Menariknya lagi, kata Dolfie, permintaan itu dilakukan saat sudah dilaporkan, dan sudah dalam proses Kepolisian. Seharusnya, kata Dolfie, berita acara itu dibuat sebelum akta itu dibuat.

“Nah itu kami tanyakan kepada Saksi Ahli yang dihadirkan JPU yang menyatakan itu tidak benar. Bahkan ada beberapa bukti juga surat yang dibawa oleh saksi tadi yang menunjukkan bahwa akta yang disengketakan ini juga digunakan oleh pemegang saham yang lain (pelapor-red), dan semua bukti-bukti itu, tadi sudah diserahkan kepada Majelis Hakim,” pungkasnya.

“Ini sangat menarik menurut kami. Jadi sampai saat ini, kami kuasa hukum dari pada terdakwa Leo Handoko melihat bahwa belum ada satu kesaksian pun yang bisa membuktikan bahwa terdakwa melakukan apa yang dituduhkan terhadap beliau,” tegasnya.

“Kalau memang ada saksi lain yang katanya tadi JPU akan menghadirkan Notaris sebagai saksi kunci, ya kita akan lihat nanti keterangannya. Kami juga megingatkan kepada saksi, hati-hati jangan sampai ada keterangan yang tidak benar, karena ini ada ancaman pidananya, memberikan keterangan yang tidak benar. Kami berharap untuk saksi berikutnya semoga keterangannya benar-benar keterangan yang berdasarkan fakta,” tutupnya.

Terpisah, salah satu saksi fakta yang dihadrikan JPU, Ery Biyaya mengatakan, bahwa akta Nomor 17 Tahun 2018 yang disengketakan tersebut pernah dipakai Komisaris Utama PT Kahayan Karyacon Mimihetty Layani (pelapor-red) untuk keperluan surat menyurat kepada para Direksi, dan mengajukan permohonan pemanggilan RUPS kepada Pengadilan, dan semua itu memposisikan diri sebagai Komisaris Utama.

Kata Ery, Komisaris Christeven Margonoto juga menggunakan akta nomor 17 tentang pengangkatan kembali susunan pengurus perseroan, yang dibuat dihadapan Ferri Santosa Notaris di Kabupaten Serang, untuk memberi surat kuasa kepada Legal Corporate yang bernama Lisa P. Pongki dan Christy D. Wingkar dengan memposisikan sebagai Komisaris.

“Jadi saya juga aneh.

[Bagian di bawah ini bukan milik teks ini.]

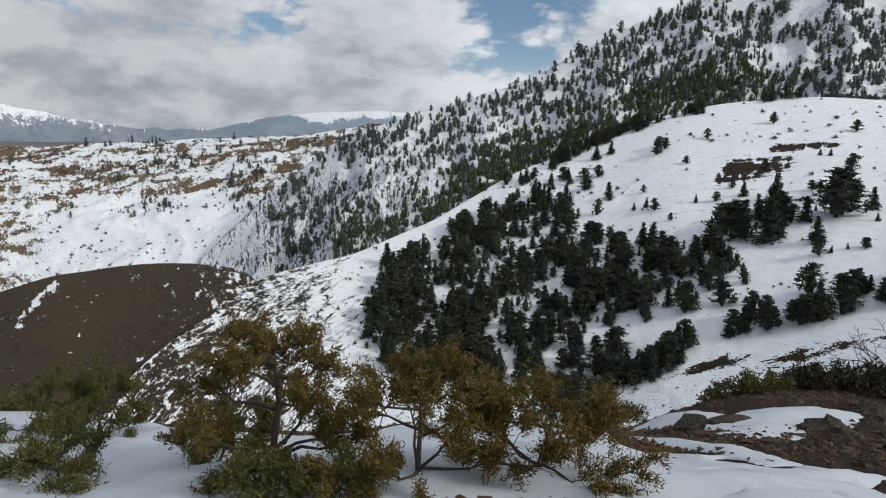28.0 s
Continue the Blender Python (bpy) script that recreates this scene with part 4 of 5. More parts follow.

Karena akta yang dipermasalahkan itu sudah pernah dipakai oleh Komisaris Utama dan Komisaris, dengan memposisikan diri sebagai Komisaris Utama dan Komisaris. Sedangkan akta Nomor 1 Tahun 2012 itu berakhir di Tahun 2017. Sedangkan pada Tahun 2018 dan 2019, selalu memposisikan diri sebagai Komisaris Utama dan Komisaris. Jadi jabatan itu dapat dari mana kalau tidak memakai akta No. 17 Tahun 2018 itu yang justru dipermasalahkan sama mereka sendiri. Benar-benar aneh bin ajaib kasus ini,” pungkasnya.

Ery juga mengatakan, pada saat Notaris Ferri Santosa diperiksa di Bareskrim, sempat meminta tolong kepada Leo Handoko untuk menandatangani Berita Acara RUPS dan Notulen Rapat pada bulan Agustus 2020 melalui chat WA.

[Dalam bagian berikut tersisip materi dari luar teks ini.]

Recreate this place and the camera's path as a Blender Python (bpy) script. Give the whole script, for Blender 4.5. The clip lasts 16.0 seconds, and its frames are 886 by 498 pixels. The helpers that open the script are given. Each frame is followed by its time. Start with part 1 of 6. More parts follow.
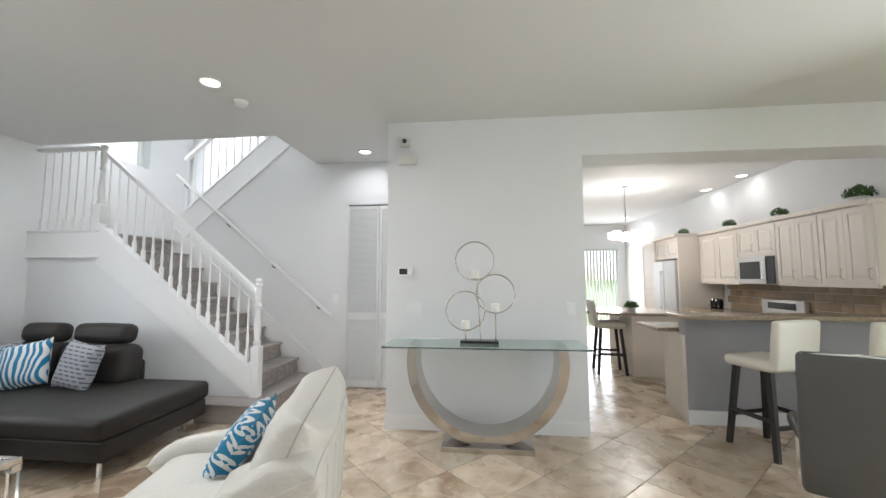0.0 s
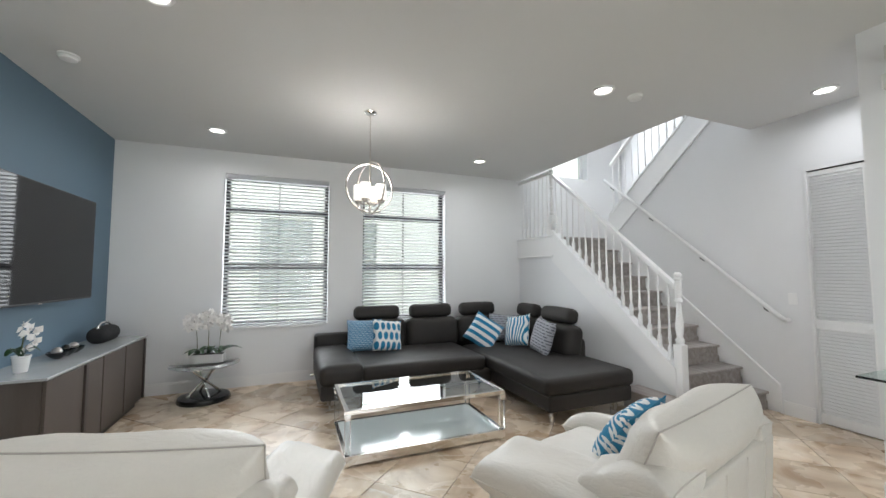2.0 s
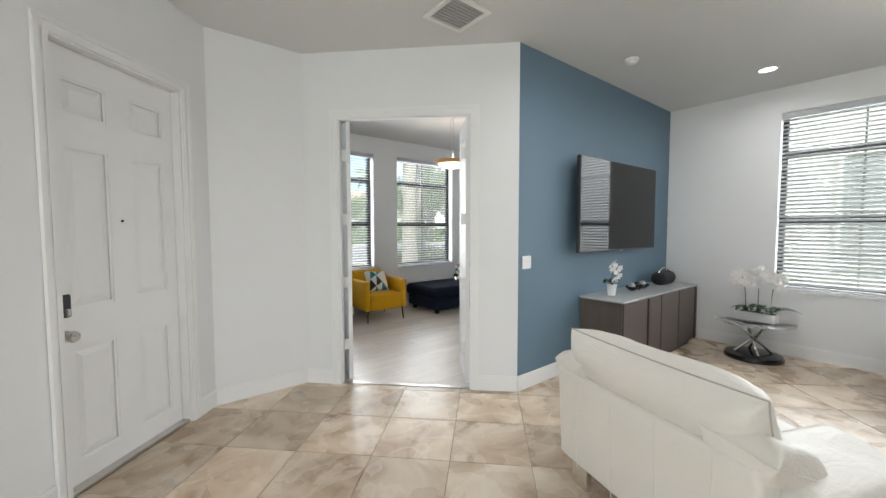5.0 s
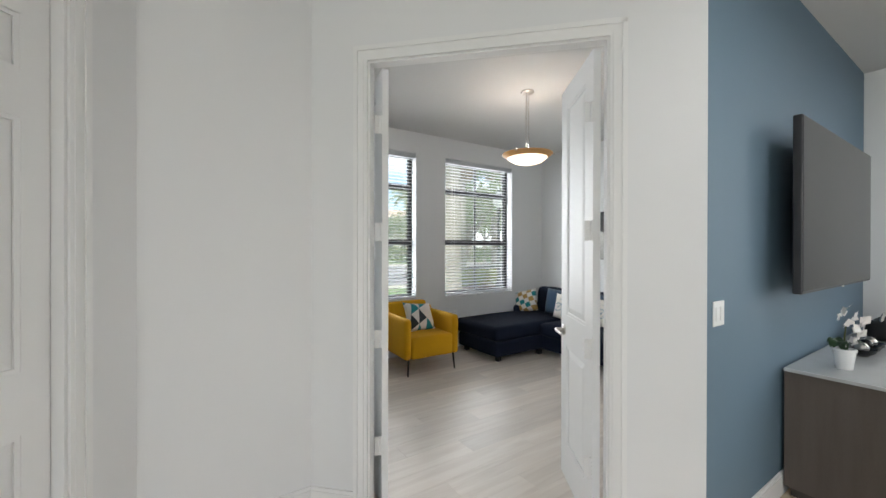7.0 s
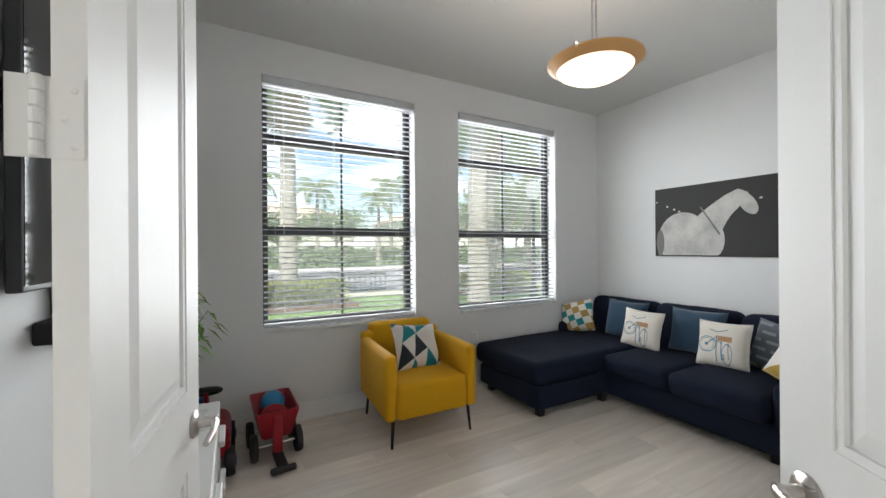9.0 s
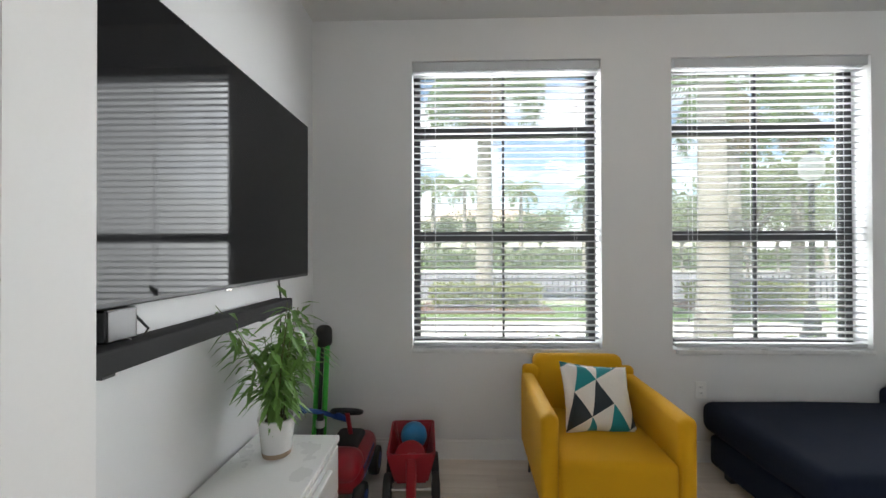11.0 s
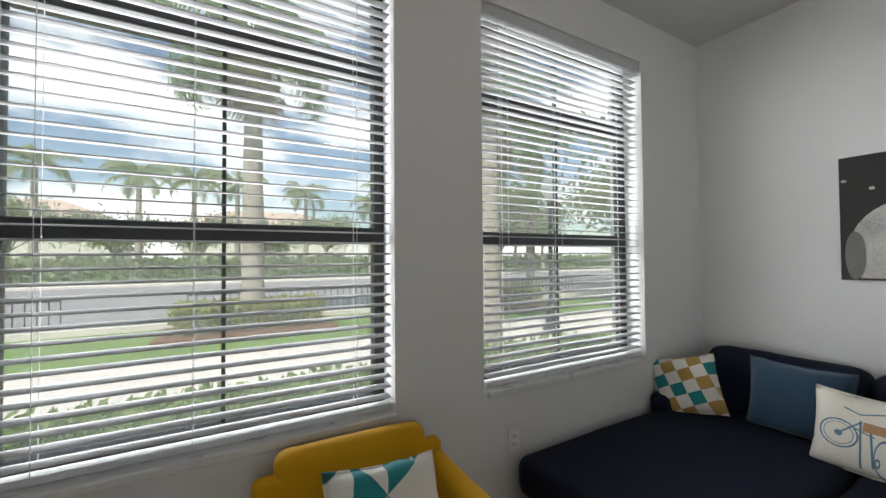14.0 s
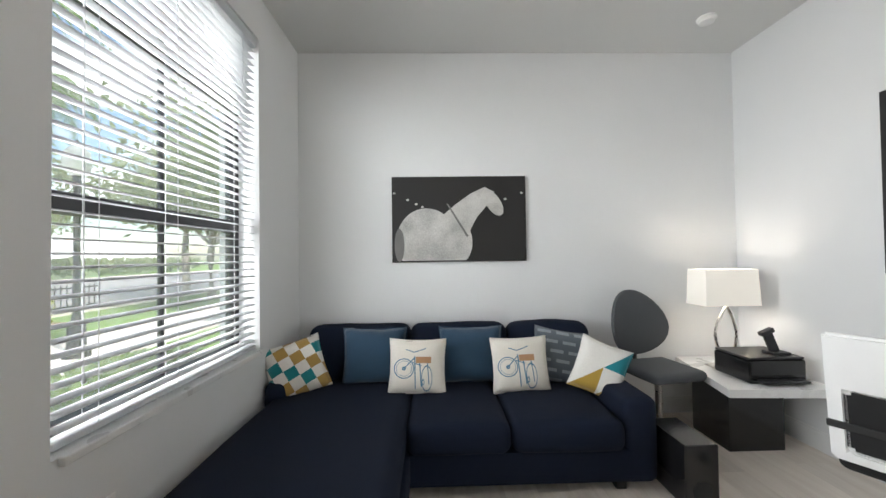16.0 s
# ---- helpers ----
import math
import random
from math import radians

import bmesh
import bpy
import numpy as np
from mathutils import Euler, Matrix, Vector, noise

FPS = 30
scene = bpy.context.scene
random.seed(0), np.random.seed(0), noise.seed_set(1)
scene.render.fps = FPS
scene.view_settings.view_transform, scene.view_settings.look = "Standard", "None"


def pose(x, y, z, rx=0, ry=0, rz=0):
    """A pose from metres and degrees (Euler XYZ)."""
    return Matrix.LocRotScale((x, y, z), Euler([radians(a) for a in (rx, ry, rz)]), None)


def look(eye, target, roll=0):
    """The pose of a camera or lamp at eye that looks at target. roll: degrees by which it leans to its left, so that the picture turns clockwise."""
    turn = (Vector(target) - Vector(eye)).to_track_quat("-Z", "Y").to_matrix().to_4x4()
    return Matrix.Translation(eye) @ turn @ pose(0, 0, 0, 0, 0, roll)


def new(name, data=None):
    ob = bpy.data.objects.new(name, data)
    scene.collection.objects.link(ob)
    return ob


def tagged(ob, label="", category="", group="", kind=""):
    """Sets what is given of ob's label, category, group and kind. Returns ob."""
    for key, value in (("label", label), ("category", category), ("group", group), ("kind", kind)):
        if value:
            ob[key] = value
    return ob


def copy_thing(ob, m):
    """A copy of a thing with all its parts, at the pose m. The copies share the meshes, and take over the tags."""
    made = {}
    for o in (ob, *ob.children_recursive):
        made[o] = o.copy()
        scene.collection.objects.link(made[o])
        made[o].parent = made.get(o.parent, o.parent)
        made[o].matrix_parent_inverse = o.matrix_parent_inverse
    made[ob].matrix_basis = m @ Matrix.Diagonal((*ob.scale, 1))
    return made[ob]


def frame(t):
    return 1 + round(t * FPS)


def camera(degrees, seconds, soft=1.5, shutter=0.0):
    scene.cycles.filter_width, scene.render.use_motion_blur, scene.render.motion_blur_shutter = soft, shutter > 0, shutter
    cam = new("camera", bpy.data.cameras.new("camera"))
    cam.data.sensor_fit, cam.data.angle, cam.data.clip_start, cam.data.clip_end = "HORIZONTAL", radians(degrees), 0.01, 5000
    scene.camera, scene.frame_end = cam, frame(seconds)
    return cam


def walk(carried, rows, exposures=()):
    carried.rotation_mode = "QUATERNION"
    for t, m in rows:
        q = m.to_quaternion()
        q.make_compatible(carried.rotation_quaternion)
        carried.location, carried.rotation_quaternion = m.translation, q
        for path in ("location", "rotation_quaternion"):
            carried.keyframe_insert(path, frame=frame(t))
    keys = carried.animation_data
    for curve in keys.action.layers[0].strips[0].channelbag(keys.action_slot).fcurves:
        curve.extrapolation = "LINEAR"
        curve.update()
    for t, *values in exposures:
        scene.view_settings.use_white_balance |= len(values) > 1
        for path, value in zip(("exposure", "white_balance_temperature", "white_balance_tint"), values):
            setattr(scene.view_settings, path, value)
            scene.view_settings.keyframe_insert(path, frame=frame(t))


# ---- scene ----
cam = camera(98.7, 16.0)
PATH = [
    (0, (-0.105, -0.476, 1.437), (-0.317, 1.507, 1.59), -0.1),
    (0.5, (-0.143, -0.359, 1.43), (-0.79, 1.526, 1.595), -0.0),
    (1, (-0.097, -0.311, 1.431), (-1.265, 1.304, 1.601), -0.0),
    (1.5, (0.055, -0.289, 1.442), (-1.522, 0.931, 1.603), -0.1),
    (2, (0.182, -0.227, 1.439), (-1.671, 0.515, 1.563), -0.1),
    (2.5, (0.254, -0.108, 1.45), (-1.74, 0.048, 1.44), -0.2),
    (3, (0.268, -0.006, 1.449), (-1.692, -0.398, 1.378), -0.2),
    (3.5, (0.291, 0.034, 1.445), (-1.531, -0.783, 1.334), -0.1),
    (4, (0.332, 0.043, 1.437), (-1.297, -1.11, 1.316), -0.0),
    (4.5, (0.364, 0.04, 1.448), (-1.059, -1.359, 1.322), -0.0),
    (5, (0.36, -0.012, 1.442), (-0.888, -1.571, 1.334), -0.1),
    (5.2, (0.337, -0.083, 1.446), (-0.856, -1.685, 1.341), -0.1),
    (7.3, (-0.482, -1.672, 1.44), (-1.582, -3.343, 1.439), -0.1),
    (7.5, (-0.62, -1.838, 1.435), (-1.722, -3.507, 1.435), -0.4),
    (8, (-0.876, -2.217, 1.374), (-1.99, -3.878, 1.394), -0.4),
    (8.5, (-1.113, -2.516, 1.362), (-2.202, -4.194, 1.372), -0.3),
    (9, (-1.367, -2.712, 1.363), (-2.33, -4.464, 1.364), -0.4),
    (9.5, (-1.521, -2.889, 1.382), (-2.18, -4.778, 1.37), -0.6),
    (10, (-1.656, -3.045, 1.41), (-2.014, -5.013, 1.397), -0.7),
    (10.2, (-1.738, -3.101, 1.417), (-1.962, -5.089, 1.401), -0.7),
    (12.3, (-1.893, -3.684, 1.414), (-1.751, -5.678, 1.474), 0.1),
    (12.5, (-1.912, -3.735, 1.425), (-1.855, -5.734, 1.486), -0.1),
    (13, (-2.047, -3.95, 1.448), (-2.285, -5.935, 1.495), -0.2),
    (13.5, (-2.169, -4.186, 1.432), (-2.771, -6.093, 1.481), -0.4),
    (14, (-2.216, -4.396, 1.421), (-3.203, -6.135, 1.463), -0.4),
    (14.5, (-2.287, -4.552, 1.401), (-3.682, -5.985, 1.444), -0.7),
    (15, (-2.287, -4.696, 1.373), (-4.008, -5.715, 1.412), -0.6),
    (15.5, (-2.254, -4.806, 1.334), (-4.186, -5.321, 1.38), -0.4),
    (16, (-2.197, -4.838, 1.323), (-4.196, -4.789, 1.36), -0.8),
]
EXPOSURES = [(0, 0.9, 6350, 10), (1.0, 0.78, 6300, 10), (1.5, 0.75, 6350, 10), (2.7, 0.65, 6350, 10), (3.7, 0.55, 6400, 10), (4.5, 0.8, 6450, 10), (5, 0.9, 6450, 10), (7.5, 0.75, 6450, 10), (8.2, 0.75, 6450, 10), (9, 0.85, 6550, 10), (12.5, 0.97, 6620, 10), (13.7, 0.23, 6740, 10), (14.5, 0.5, 6740, 10), (15.0, 0.66, 6720, 10), (15.5, 0.88, 6720, 10), (16, 0.95, 6620, 10)]
walk(cam, [(t, look(eye, target, roll)) for t, eye, target, roll in PATH], EXPOSURES)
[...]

“Sedangkan akta itu sudah jadi pada tanggal 24 Januari 2018,” tutupnya.

Terkait penambahan Pasal dakwaan, JPU Budi Atmoko kepada awak media mengatakan, pihaknya memiliki aturan internal sendiri walau pun saksi ahli menyatakan tidak boleh ada penambahan Pasal dalam dakwaan.

“Kita juga ada pemeriksaan sendiri. Maksudnya ada aturan internal sendiri, bahwa dari aturan Kejaksaan masih ditelaah. Itu diperolehkan atau tidak walau pun memang ahli pidana menyatakan tidak boleh, tapi kita juga harus melihat segala aspek aturan hukum, termasuk aturan SOP kami sendiri,” pungkasnya.

Seperti diketahui, PT Kahayan Karyacon yang didirikan pada tahun 2012 merupakan sebuah perusahaan yang bergerak di bidang produksi bata ringan (hebel).

Dalam perjalanannya, perusahaan yang berlokasi di Jawilan, Cikande, Kabupaten Serang, Banten, didera konflik internal.

Dalam kisruh yang terjadi, Komisaris Utama PT Kahayan Karyacon, Mimihetty Layani melalui kuasa hukumnya yang bernama Niko melayangkan Laporan Polisi (LP) terhadap salah satu Direktur PT Kahayan Karyacon ke Bareskrim Polri.

Leo Handoko, salah satu Direktur PT Kahayan Karyacon dianggap melakukan pemalsuan dokumen dan memberikan keterangan palsu ke dalam bukti otentik (Pasal 263 dan Pasal 266 KUHP) ke bukti otentik dalam akta No. 17 tanggal 24 Januari 2018, tentang pengangkatan kembali Organ Perseroan Terbatas (PT) yang dibuat oleh Leo Handoko.

Padahal, dalam pembuatan seluruh akta perusahaan, dari awal tidak pernah dihadiri oleh para Dewan Komisaris dan Direksi.

Selain itu, pembuatan akta di hadapan Notaris juga tidak pernah dihadiri oleh Komisaris dan disertai Berita Acara Rapat Umum Pemegang Saham (RUPS).